Should be easier to find with the leaves off the trees and hopefully the boggy bit of the approach will be frozen over in the morning
 Offwidth 23 Nov 2013
In reply to andy.smythe:
Which one says green and horrible? It's arguably the best winter venue in the peak.
 Graeme Hammond 23 Nov 2013
In reply to Offwidth:

> Which one says green and horrible? It's arguably the best winter venue in the peak.

what about the downfall?

both Eastern Grit and Peak Gritstone East say very similar things...

"originally the slope below the cliff was open heath but over time woodland has grown up and now the trees grow almost up to the cliff face. This gives shelter on windy days but makes the place green in the depths of winter, although the Rivelin Neeedle itself stands proud of the trees and is seldom affected. It is a south facing sun-trap. The clearing of some trees that shaded the cliff have improved both the outwards views and the general state of the rock"

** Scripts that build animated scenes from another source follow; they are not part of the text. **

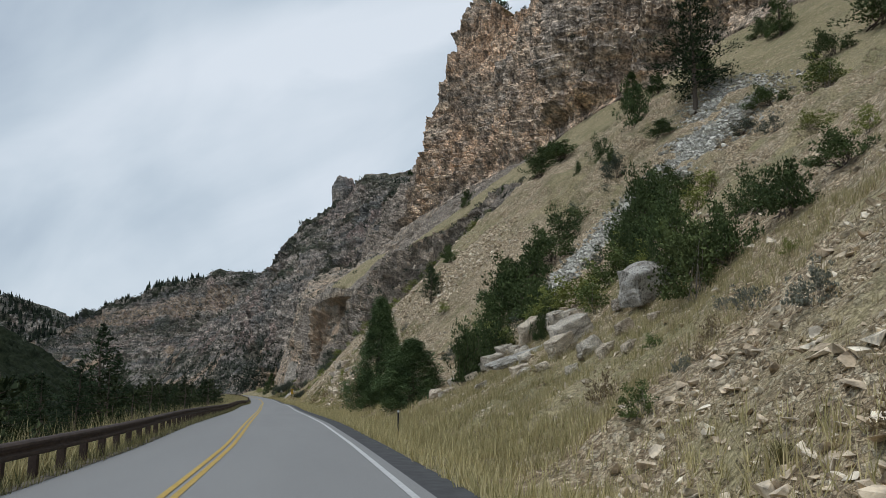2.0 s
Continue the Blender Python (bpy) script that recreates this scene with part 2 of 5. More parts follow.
    h = m.math("SUBTRACT", h, m.math("MULTIPLY", deep, 0.35))
    h = m.math("ADD", m.math("MULTIPLY", h, rough), m.math("MULTIPLY", m.math("MINIMUM", crack, 0.05), 4.0))
    m.bump(h, 1.0, bump)
    return m.m


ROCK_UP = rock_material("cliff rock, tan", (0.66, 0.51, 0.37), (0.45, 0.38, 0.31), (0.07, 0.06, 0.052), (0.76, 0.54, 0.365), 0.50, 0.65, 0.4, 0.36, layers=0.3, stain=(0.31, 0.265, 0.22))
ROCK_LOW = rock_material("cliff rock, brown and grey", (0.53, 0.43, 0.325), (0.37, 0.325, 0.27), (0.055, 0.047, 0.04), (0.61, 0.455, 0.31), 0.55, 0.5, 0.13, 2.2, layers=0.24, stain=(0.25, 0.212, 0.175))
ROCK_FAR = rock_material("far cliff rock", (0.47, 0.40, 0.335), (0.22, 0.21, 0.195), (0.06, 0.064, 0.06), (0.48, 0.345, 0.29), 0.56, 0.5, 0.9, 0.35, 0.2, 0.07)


def soil_material():
    """Dry soil under gravel and straw; the attribute grass tells where grass grows thick."""
    m = Mat("dry soil, gravel and straw grass", 0.97, 0.05)
    big = m.noise(m.pos(), 0.09, 5, 0.62)
    mid = m.noise(m.pos(), 0.7, 6, 0.65)
    fine = m.noise(m.pos(), 9.0, 4, 0.6)
    blade = m.noise(m.pos(3.0, 3.0, 1.0), 3.0, 6, 0.75)
    straw = m.mix((0.20, 0.165, 0.09), (0.48, 0.405, 0.245), m.ramp(blade, [(0.38, 0.0), (0.6, 1.0)]))
    # gravel of three sizes: a tone for each stone and a dark gap between
    ground_c = m.mix((0.225, 0.17, 0.11), (0.46, 0.365, 0.25), m.ramp(mid, [(0.38, 0.0), (0.6, 1.0)]))
    ground_c = m.mix(ground_c, (0.27, 0.22, 0.145), m.ramp(big, [(0.46, 0.0), (0.62, 0.45)]))
    h = fine
    for size, cover, seed in ((14.0, 0.95, 5.3), (7.0, 0.8, 3.7), (3.6, 0.35, 7.1)):
        cell = m.voronoi(m.pos(1, 1, 1.3), size)
        gap = m.voronoi(m.pos(1, 1, 1.3), size, "DISTANCE_TO_EDGE").outputs["Distance"]
        pick = m.math("FRACT", m.math("MULTIPLY", cell.outputs["Color"], seed))
        tone = m.ramp(pick, [(0.0, (0.31, 0.225, 0.14)), (0.5, (0.60, 0.47, 0.305)), (1.0, (0.88, 0.75, 0.55))])
        tone = m.mix(tone, (0.13, 0.10, 0.065), m.ramp(gap, [(0.0, 0.75), (0.05, 0.0)]))
        there = m.ramp(m.math("ADD", m.noise(m.pos(), 0.5 * size, 2, 0.5), m.math("MULTIPLY", m.math("SUBTRACT", mid, 0.5), 0.5)), [(0.68 - 0.3 * cover, 0.0), (0.72 - 0.3 * cover, 1.0)])
        ground_c = m.mix(ground_c, m.mix(tone, m.ramp(big, [(0.42, 1.12), (0.64, 0.86)]), 1.0, "MULTIPLY"), there)
        h = m.math("ADD", h, m.math("MULTIPLY", m.math("MULTIPLY", there, m.math("MINIMUM", gap, 0.25)), 14.0 / size))
    green = m.mix(straw, (0.185, 0.18, 0.09), m.ramp(m.noise(m.pos(), 0.22, 4), [(0.38, 0.0), (0.58, 0.5)]))
    grassy = m.math("ADD", m.attr("grass"), m.math("MULTIPLY", m.math("SUBTRACT", big, 0.5), 1.5))
    grassy = m.math("ADD", grassy, m.math("MULTIPLY", m.math("SUBTRACT", mid, 0.5), 0.9))
    g = m.math("MULTIPLY", m.ramp(grassy, [(0.42, 0.0), (0.62, 1.0)]), m.ramp(m.noise(m.pos(), 2.4, 4, 0.6), [(0.36, 0.35), (0.5, 1.0)]))
    c = m.mix(ground_c, green, g)
    c = m.mix(c, (0.215, 0.20, 0.13), m.math("MULTIPLY", m.ramp(m.noise(m.pos(), 0.4, 5, 0.66), [(0.5, 0.0), (0.62, 0.45)]), m.ramp(m.noise(m.pos(), 2.6, 3, 0.6), [(0.42, 0.2), (0.55, 1.0)])))
    c = m.mix(c, m.ramp(fine, [(0.36, 0.45), (0.47, 0.92), (0.53, 1.05), (0.64, 1.3)]), 0.7, "MULTIPLY")
    m.color(c)
    m.bump(m.math("MULTIPLY", h, m.math("SUBTRACT", 1.2, g)), 1.0, 0.12)
    return m.m


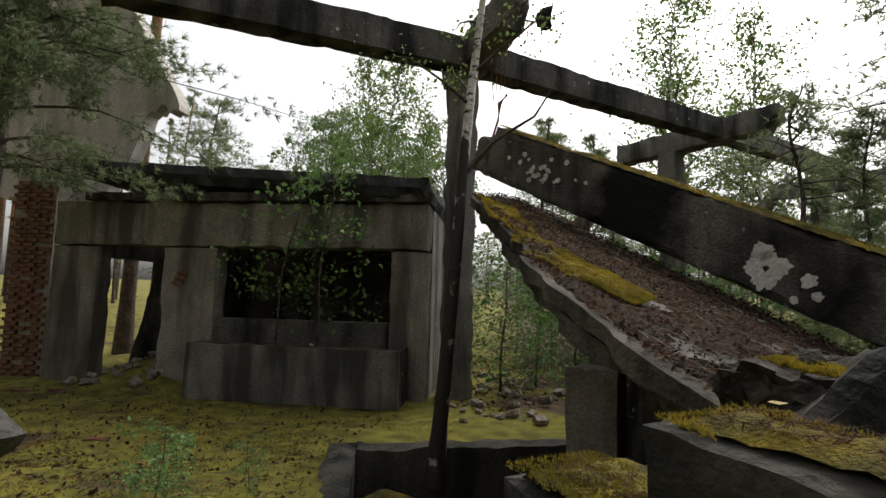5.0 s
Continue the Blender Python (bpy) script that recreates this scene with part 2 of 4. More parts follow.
def birch_bark(name, dark_foot):
    """White birch bark with black horizontal lenticels and a rough dark foot."""
    m = material(name, [(0.42, 0.39, 0.35), (0.62, 0.59, 0.54), (0.72, 0.69, 0.64)], 3, 0.75, 0.2, 6, 30)
    n, l = m.node_tree.nodes, m.node_tree.links
    b = n["Principled BSDF"]
    base = b.inputs["Base Color"].links[0].from_socket
    tc = n.new("ShaderNodeTexCoord")
    mp = n.new("ShaderNodeMapping")
    mp.inputs["Scale"].default_value = (9, 9, 110)
    l.new(tc.outputs["Object"], mp.inputs["Vector"])
    no = n.new("ShaderNodeTexNoise")
    no.inputs["Scale"].default_value, no.inputs["Detail"].default_value = 1.0, 4
    l.new(mp.outputs[0], no.inputs["Vector"])
    cr = n.new("ShaderNodeValToRGB")
    cr.color_ramp.elements[0].position, cr.color_ramp.elements[1].position = 0.60, 0.66
    l.new(no.outputs["Fac"], cr.inputs["Fac"])
    sp = n.new("ShaderNodeSeparateXYZ")
    l.new(tc.outputs["Object"], sp.inputs[0])
    mr = n.new("ShaderNodeMapRange")
    mr.inputs["From Min"].default_value, mr.inputs["From Max"].default_value = dark_foot + 0.5, dark_foot - 0.5
    mr.inputs["To Min"].default_value, mr.inputs["To Max"].default_value = 0.0, 0.24 if dark_foot < 1 else 0.4
    l.new(sp.outputs["Z"], mr.inputs["Value"])
    rough = n.new("ShaderNodeTexNoise")
    rough.inputs["Scale"].default_value, rough.inputs["Detail"].default_value = 5, 9
    l.new(tc.outputs["Object"], rough.inputs["Vector"])
    ad = n.new("ShaderNodeMath")
    ad.operation = "ADD"
    l.new(mr.outputs[0], ad.inputs[0])
    l.new(rough.outputs["Fac"], ad.inputs[1])
    c2 = n.new("ShaderNodeValToRGB")
    c2.color_ramp.elements[0].position, c2.color_ramp.elements[1].position = 0.68, 0.78
    l.new(ad.outputs[0], c2.inputs["Fac"])
    mxm = n.new("ShaderNodeMath")
    mxm.operation = "MAXIMUM"
    l.new(cr.outputs[0], mxm.inputs[0])
    l.new(c2.outputs[0], mxm.inputs[1])
    mx = n.new("ShaderNodeMix")
    mx.data_type = "RGBA"
    l.new(mxm.outputs[0], mx.inputs["Factor"])
    l.new(base, mx.inputs["A"])
    mx.inputs["B"].default_value = (0.035, 0.03, 0.026, 1)
    l.new(mx.outputs["Result"], b.inputs["Base Color"])
    src = b.inputs["Base Color"].links[0].from_socket
    mb = n.new("ShaderNodeMapping")
    mb.inputs["Scale"].default_value = (5, 5, 13)
    l.new(tc.outputs["Object"], mb.inputs["Vector"])
    nb = n.new("ShaderNodeTexNoise")
    nb.inputs["Scale"].default_value, nb.inputs["Detail"].default_value, nb.inputs["Roughness"].default_value = 1.0, 8, 0.68
    l.new(mb.outputs[0], nb.inputs["Vector"])
    rb = n.new("ShaderNodeValToRGB")
    rb.color_ramp.elements[0].position, rb.color_ramp.elements[1].position = 0.56, 0.61
    l.new(nb.outputs["Fac"], rb.inputs["Fac"])
    xb = n.new("ShaderNodeMix")
    xb.data_type = "RGBA"
    l.new(rb.outputs[0], xb.inputs["Factor"])
    l.new(src, xb.inputs["A"])
    xb.inputs["B"].default_value = (0.035, 0.03, 0.026, 1)
    l.new(xb.outputs["Result"], b.inputs["Base Color"])
    return m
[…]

Personally I've never found the edge to be very green, especially compared to somewhere like parts of Gardoms which is in a similar situation of the tree line having encroached over the years.

 Offwidth 23 Nov 2013
In reply to Graeme Hammond: The BMC guides are far more positive and are correct in that. You are right about UKC and Kinder Downfall

 Offwidth 23 Nov 2013
In reply to Graeme Hammond:
Gardoms is more mixed but some sections are still excellent in winter. You really get to know the seasons and the micro-conditions when a guidebook you are working on is intensive over a long period and you need to be out pretty much any half reasonable weather.
 Graeme Hammond 23 Nov 2013
In reply to Offwidth:

I totally agree that's why i said parts of Gardoms and it often only looks green but that seems to put people off, I expect today it would have been possible to climb on the clean parts of the edge, such as Nowanda buttress, Moyer's buttess and apple arete. (which has improved since a few trees disappeared a number of years ago) You probably would have been fine on some of the green looking but probably perfectly dry bits like Grooved wall, undertaker's buttress. But I wouldn't have fancied going to the Quarries today or climbing on the Black wall area.

I also think that if the weather tomorrow is anything like what it was like in the Peak this afternoon the op could be climbing in a t-shirt at Rivelin if they so wished.